Сергей Тарасов снял Бориса Хмельницкого еще в нескольких картинах — «Черный треугольник», «Черная стрела», «Баллада о доблестном рыцаре Айвенго», «Приключения Квентина Дорварда, стрелка королевской гвардии» — однако сам признавал, что слишком хорошо совпавший с Робин Гудом актер именно из-за этого успеха мог лишиться каких-то ролей, идущих вразрез с прославившим его имиджем. Сопоставимых с Робин Гудом по народной популярности главных ролей Хмельницкий, к сожалению, действительно больше не сыграл, хотя фильмография его весьма обширна.
Еще одним автором, ценившим Хмельницкого как актера, способного украсить фильм несколькими короткими эпизодами, в 1970–1980-е был Валерий Рубинчик, снявший его в «Дикой охоте короля Стаха», «Комическом любовнике, или Любовных затеях сэра Джона Фальстафа» и «Комедии о Лисистрате». Да и у других режиссеров, вплоть до самой смерти в 2009 году, у Бориса Хмельницкого не было недостатка в ролях всевозможных отчаянных людей — рыцарей и стрельцов, королей и князей, лордов и виконтов, цыган и атаманов, капитанов и послов, моджахедов и охотников.

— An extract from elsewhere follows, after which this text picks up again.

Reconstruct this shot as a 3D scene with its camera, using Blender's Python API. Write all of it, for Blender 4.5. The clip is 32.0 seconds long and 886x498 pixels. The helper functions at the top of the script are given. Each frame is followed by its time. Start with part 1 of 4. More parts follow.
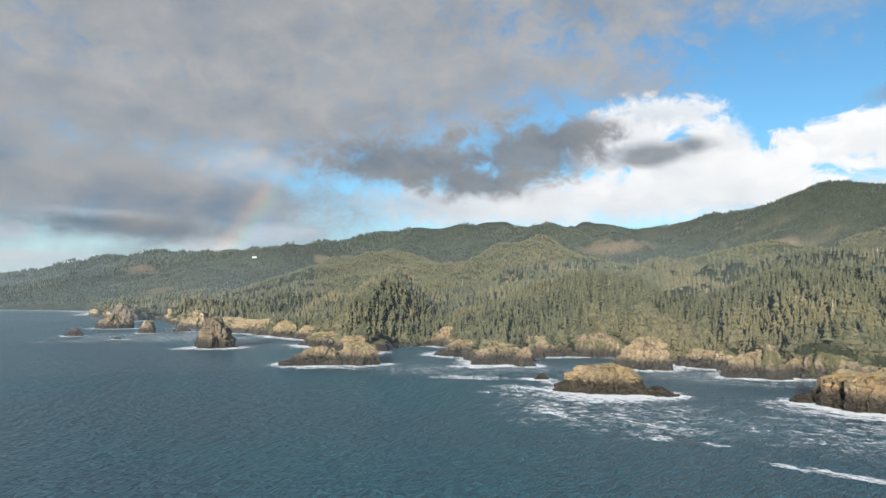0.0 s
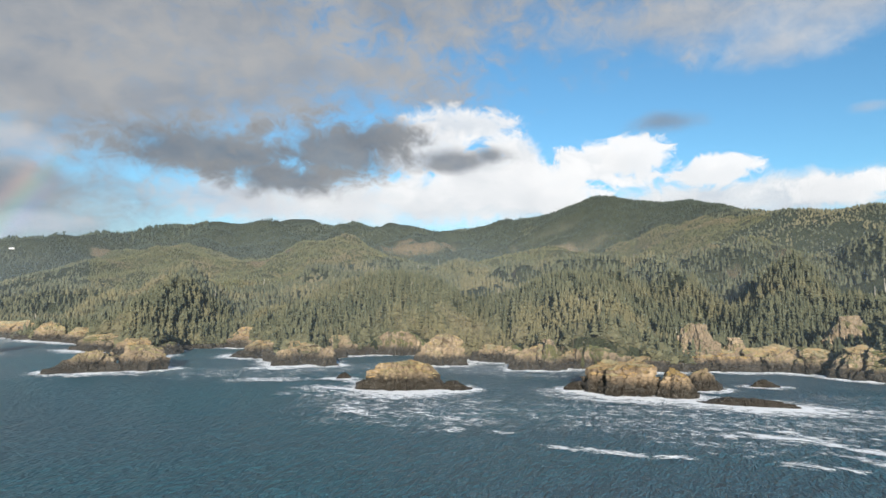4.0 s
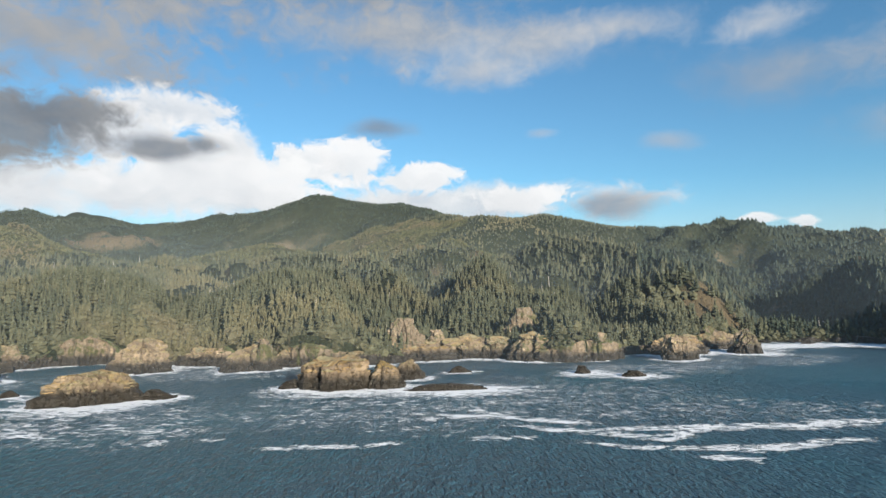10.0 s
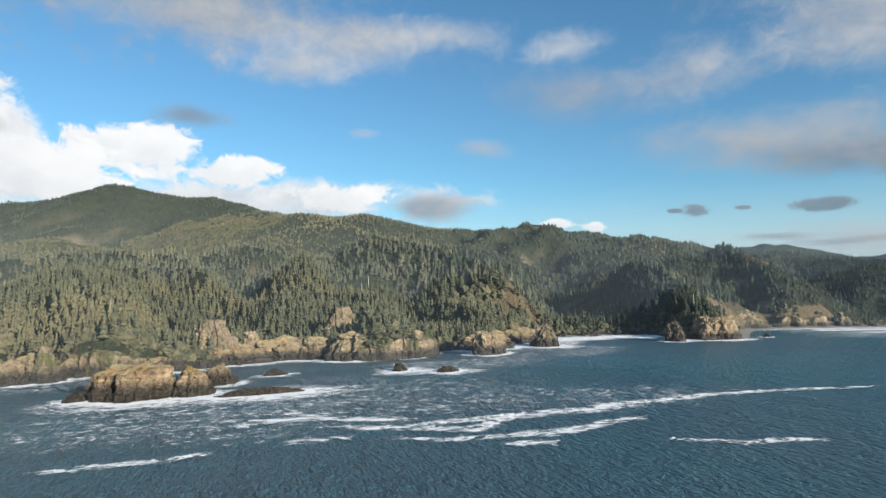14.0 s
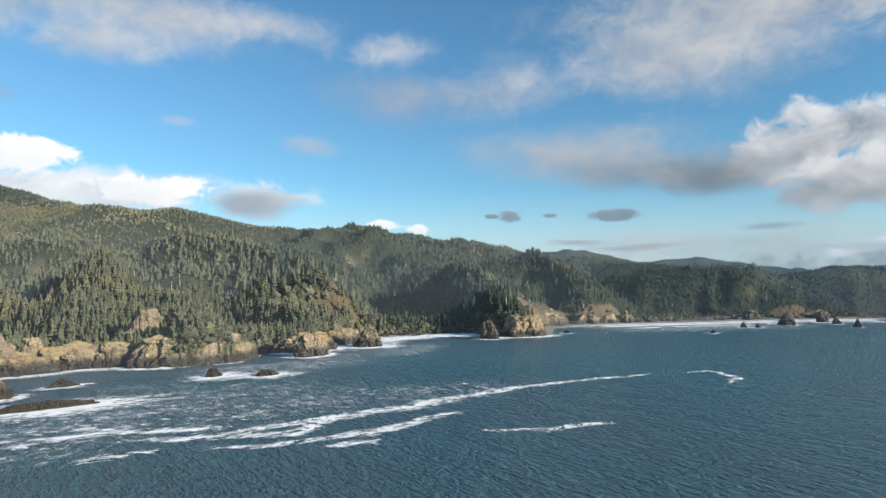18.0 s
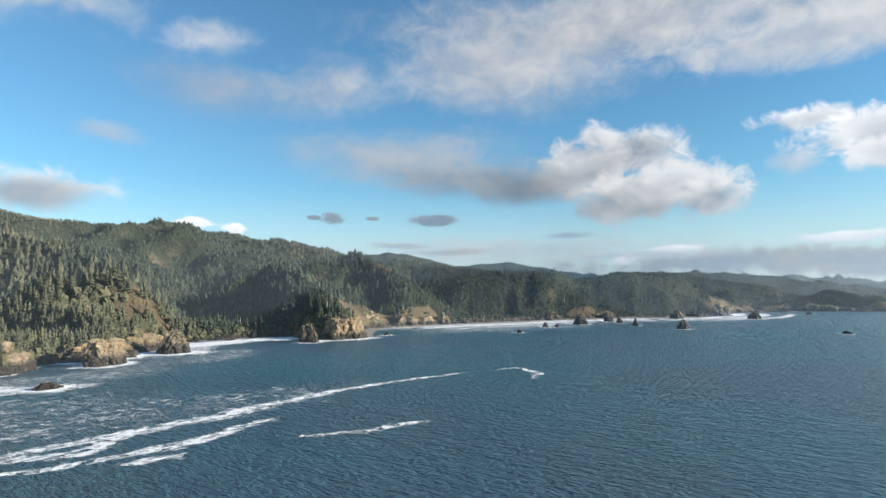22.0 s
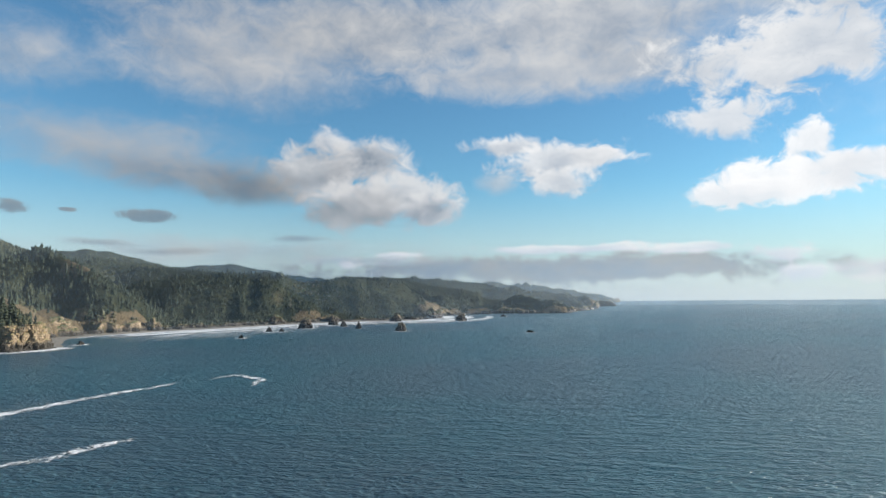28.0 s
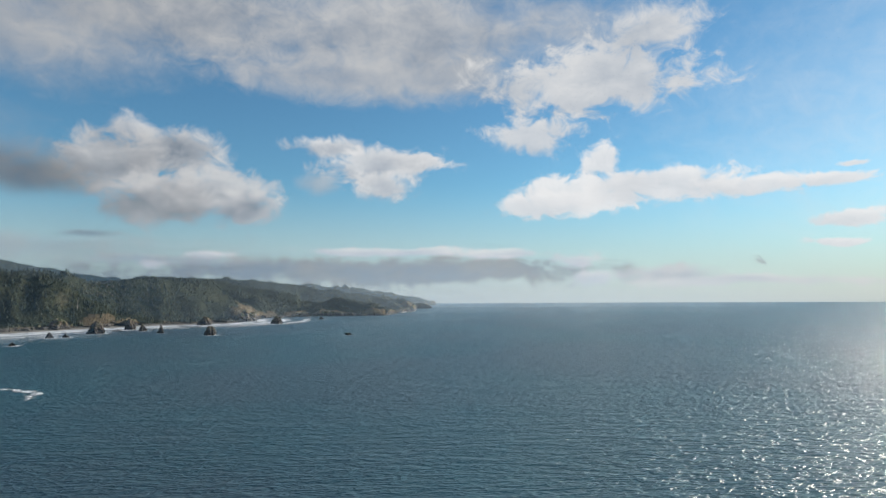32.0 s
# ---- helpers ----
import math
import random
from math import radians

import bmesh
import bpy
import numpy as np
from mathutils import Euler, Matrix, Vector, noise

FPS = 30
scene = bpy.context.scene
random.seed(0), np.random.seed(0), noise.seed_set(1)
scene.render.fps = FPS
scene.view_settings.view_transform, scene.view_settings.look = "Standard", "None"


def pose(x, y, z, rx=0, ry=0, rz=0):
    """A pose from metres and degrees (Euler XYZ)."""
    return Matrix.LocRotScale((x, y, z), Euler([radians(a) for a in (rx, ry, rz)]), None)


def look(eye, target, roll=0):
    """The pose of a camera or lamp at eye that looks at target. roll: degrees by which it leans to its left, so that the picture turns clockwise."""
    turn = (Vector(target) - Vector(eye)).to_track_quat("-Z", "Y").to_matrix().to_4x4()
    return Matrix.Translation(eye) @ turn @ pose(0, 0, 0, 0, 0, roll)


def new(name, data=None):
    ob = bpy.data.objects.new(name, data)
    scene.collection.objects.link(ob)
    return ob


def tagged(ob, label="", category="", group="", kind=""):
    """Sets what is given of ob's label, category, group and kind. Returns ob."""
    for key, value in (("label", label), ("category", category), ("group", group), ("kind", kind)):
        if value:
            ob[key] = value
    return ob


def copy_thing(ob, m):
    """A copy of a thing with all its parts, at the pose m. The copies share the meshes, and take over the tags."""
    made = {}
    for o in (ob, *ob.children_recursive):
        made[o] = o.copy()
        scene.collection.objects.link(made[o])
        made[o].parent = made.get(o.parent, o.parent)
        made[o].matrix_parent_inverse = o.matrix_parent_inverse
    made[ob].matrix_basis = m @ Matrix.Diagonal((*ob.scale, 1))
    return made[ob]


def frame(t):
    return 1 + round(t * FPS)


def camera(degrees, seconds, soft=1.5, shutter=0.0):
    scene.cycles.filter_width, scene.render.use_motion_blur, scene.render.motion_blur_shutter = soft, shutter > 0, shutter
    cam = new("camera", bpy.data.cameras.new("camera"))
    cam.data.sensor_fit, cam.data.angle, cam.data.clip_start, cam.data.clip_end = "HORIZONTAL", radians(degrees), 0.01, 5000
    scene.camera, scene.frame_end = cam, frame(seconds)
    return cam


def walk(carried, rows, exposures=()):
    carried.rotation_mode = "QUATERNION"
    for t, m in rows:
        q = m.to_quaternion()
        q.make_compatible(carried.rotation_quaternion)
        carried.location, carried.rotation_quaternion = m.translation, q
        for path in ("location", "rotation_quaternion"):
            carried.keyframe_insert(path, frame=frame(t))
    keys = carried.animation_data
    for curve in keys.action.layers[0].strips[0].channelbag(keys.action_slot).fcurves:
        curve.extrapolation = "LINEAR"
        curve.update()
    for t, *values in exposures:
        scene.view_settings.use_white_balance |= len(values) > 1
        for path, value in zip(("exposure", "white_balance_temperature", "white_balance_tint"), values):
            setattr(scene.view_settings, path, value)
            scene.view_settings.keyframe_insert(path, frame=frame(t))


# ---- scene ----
HEIGHT = 50.0  # the camera hovers over the sea
cam = camera(71.96, 32.0)
# seconds, heading to the right of north, pitch up, lean
TURN = [(0, 0.00, 4.75, 0.70), (1, 4.56, 4.78, 0.83), (2, 9.13, 4.81, 0.90), (3, 13.70, 4.86, 0.89), (4.5, 20.33, 4.90, 0.69),
        (6, 26.86, 4.93, 0.45), (7, 31.17, 4.91, 0.26), (8, 35.52, 4.90, 0.07), (9, 39.87, 4.86, -0.14), (10, 44.26, 4.81, -0.33),
        (11, 48.61, 4.76, -0.50), (12, 52.80, 4.71, -0.65), (13, 56.95, 4.66, -0.75), (14.5, 63.11, 4.58, -0.81), (16, 69.25, 4.50, -0.85),
        (17, 73.39, 4.44, -0.86), (18, 77.43, 4.42, -0.88), (19, 81.48, 4.41, -0.89), (20, 85.62, 4.40, -0.88), (21, 89.78, 4.40, -0.87),
        (22, 94.05, 4.40, -0.84), (23, 98.21, 4.40, -0.78), (24, 102.39, 4.41, -0.72), (25, 106.58, 4.41, -0.68), (26.5, 112.94, 4.44, -0.65),
        (28, 119.26, 4.44, -0.62), (29, 123.50, 4.46, -0.60), (30, 127.74, 4.48, -0.55), (31, 131.90, 4.49, -0.48), (32, 136.06, 4.52, -0.38)]
walk(cam, [(t, pose(0, 0, HEIGHT, 90 + up, 0, -head) @ pose(0, 0, 0, 0, 0, lean)) for t, head, up, lean in TURN],
     [(0, 0.92), (4, 0.9), (9, 0.86), (13, 0.88), (19, 1.03), (24, 1.1), (28, 0.88), (32, 0.6)])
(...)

Однако самую безрассудную смелость этот актер, никогда не дравшийся за место на авансцене, проявил в жизни. В августе 1991-го, во время путча ГКЧП, он предложил своим друзьям одеться в костюмы популярных киногероев и выйти перед танками: сидящие в них не смогут стрелять по трем мушкетерам и Робин Гуду. Идея чересчур романтическая, но как оказалось, не такая уж и абсурдная. Переодеваться Борис Хмельницкий не стал, но вместе с Мстиславом Ростроповичем, Александром Пашутиным и Станиславом Говорухиным остался в осажденном Белом доме. Впоследствии дочь Бориса Хмельницкого, Дарья, рассказывала со слов командира спецназа, что единственный случай в истории, когда «Альфа» не подчинилась приказу и не открыла огонь, был связан не с политическими соображениями, а с нежеланием стрелять по любимым артистам.